Adventures in Amateur Motion-Capture

A few years ago, a friend and I embarked on a project that combined the technology of an Xbox Kinect with the power of Processing (a programming language geared towards designers an artist). Our goal was to record a dancer’s movement with the Kinect, and use that data to generate dynamic art via Processing. We could trace the dancer’s movement. We could change color based on the body’s trajectory or speed. We thought the possibilities were endless.

Unfortunately, this was before I knew anything about software, and my friend was only starting his coding journey. We spent a few hours yelling at a Kinect, and the idea faded into memory.

Fast forward a few years, and I found myself in the middle of senior phase at Fullstack Academy, with three days to make a project… on my own… from scratch. It sounded like the perfect opportunity to give this another try.

Little did I know that the Xbox Kinect’s popularity has waned since 2015. Though Open Kinect is still doing good work, there are fewer open-source libraries available to programmers, and any Mac that runs Sierra can’t connect to a Kinect without tearing down a lot of firewalls. I say this partly as a warning for other developers who might want to use a Kinect, and also as a very long set up for what this blog post is actually about…

DIY Motion-Tracking

I didn’t have a Kinect to give me fancy depth data and blob recognition, but I still had a camera on my computer and a loose understanding of p5.js, so I decided to make do with that.

What is a video feed but a series of repeated images? And what is an image, but a long array of information about the pixels that make up that image? (The image file actually also includes metadata about the image itself, with values for image width and padding that help programs render the image correctly, but we’ll leave those for another discussion).

I used p5.js to access my computer’s camera and render it’s video feed on a canvas in my main html file.

The setup function creates a canvas, accesses my computer’s camera with createCapture('VIDEO'), defines its size, and then hides the actual capture feed. The draw function creates an image from that captured video and prints it to the screen (this is why we hid the original capture).

At this point, I was showing the video from my computer’s camera in an html document. Cool! But it was only step one.

The next step was to store a set of pixels so that I could compare all future frames against a “background” image. p5.js’s loadPixels() method pulls the pixel data from an image being displayed into an array that can be manipulated like any other javascript array.

A user’s mouse click could generate that first set of pixels. Calling loadPixels() gave me access to the pixels as an array. I stored it in a variable for later use.

So now I had a way of capturing a single frame of pixels to compare motion against later. But I had to decide what actually determined motion.

I added another loadPixels() to my draw function, and stored that in a new variable, creating a new array of the image’s pixels for each frame of video, and storing that in movingPixels.

That new draw function meant I could compare each new frame’s pixel array to my original array.
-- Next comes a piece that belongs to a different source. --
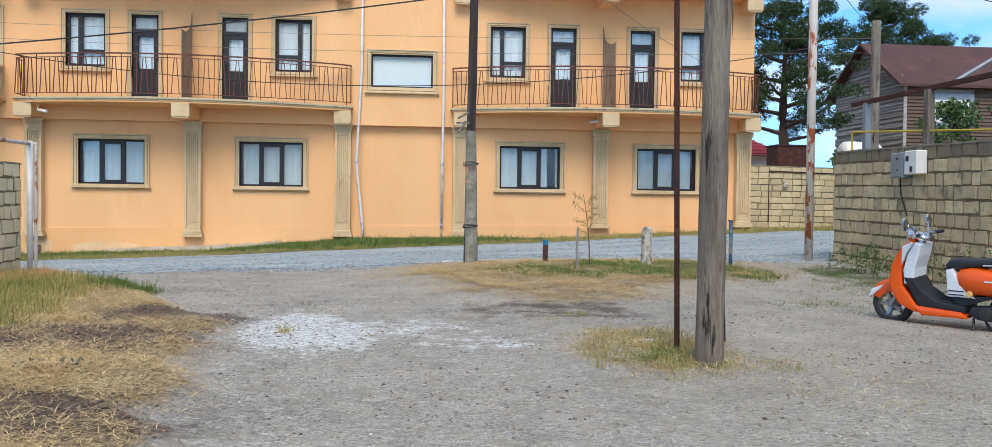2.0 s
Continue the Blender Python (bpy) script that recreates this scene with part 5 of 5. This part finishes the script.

Comparing each movingPixels array to my firstPixels array would tell me what was in the new frame that hadn’t been there before.

Sounds like an excellent time for a nested for-loop.

I looped over both sets of pixels at once, using one loop for for the image’s width and one for the image’s height. I can access the actual index of the array with var index = (x + y * p.width)*4; . That multiple of four is because each unit of information (pixel) actually exists in four pieces — red, green, blue, and opacity. I can access each individual value by adding 0, 1, 2, and 3. I could also have simply looped through the pixels and dealt with each pixel in its entirety, but I wanted to attempt this conventional way of looping through images.

I also jumped by fours in the for loop itself, instead of just iterating pixel by pixel. This was an optimization. The program comparing fewer pixels from my two images each time it rendered, which helped speed up a very slow process.

The next step was to compare the r, g, and b values for each pixel in the new image (movingPixels) to the values of each corresponding pixel in the original image (firstPixels). I opted not to compare the opacity level. It seemed to just add extra noise.

Each time a moving pixel was different on all three of those scales, I drew an ellipse. Each ellipse is actually an instance of a Tracker class I created elsewhere, which allowed me to manipulate the ellipses with class methods and define the color of the ellipses when I drew them.

The end result of this was a white screen that would display black pixels any time something had moved in front of the background. A person walking across the camera’s view could turn the white screen entirely black! That was cool, but not quite what I wanted.

The final piece of the puzzle was to give a white background to the canvas rendering movement (so that it would persist from frame to frame), and to add a lifespan to the ellipses being rendered. That would allow the ellipses to fade over time, creating a slowly fading shadow of the movement that had occurred in the frame.

I have a video recording of this presentation, that I hope to add to this blog post. That presentation shows a few more features I added and shows how it looks in action!

This was an exciting way for me to combine dance and movement with software, and I think there are a lot of possibilities for this project in the future. It could be used to add dimension to a dance performance. It could be used to create interesting dance film. It could even be used to create and interactive movement tracker that allows people who aren’t in the same room to interact on a screen. It’s not quite the goal I set out with, but I’m pretty proud of it.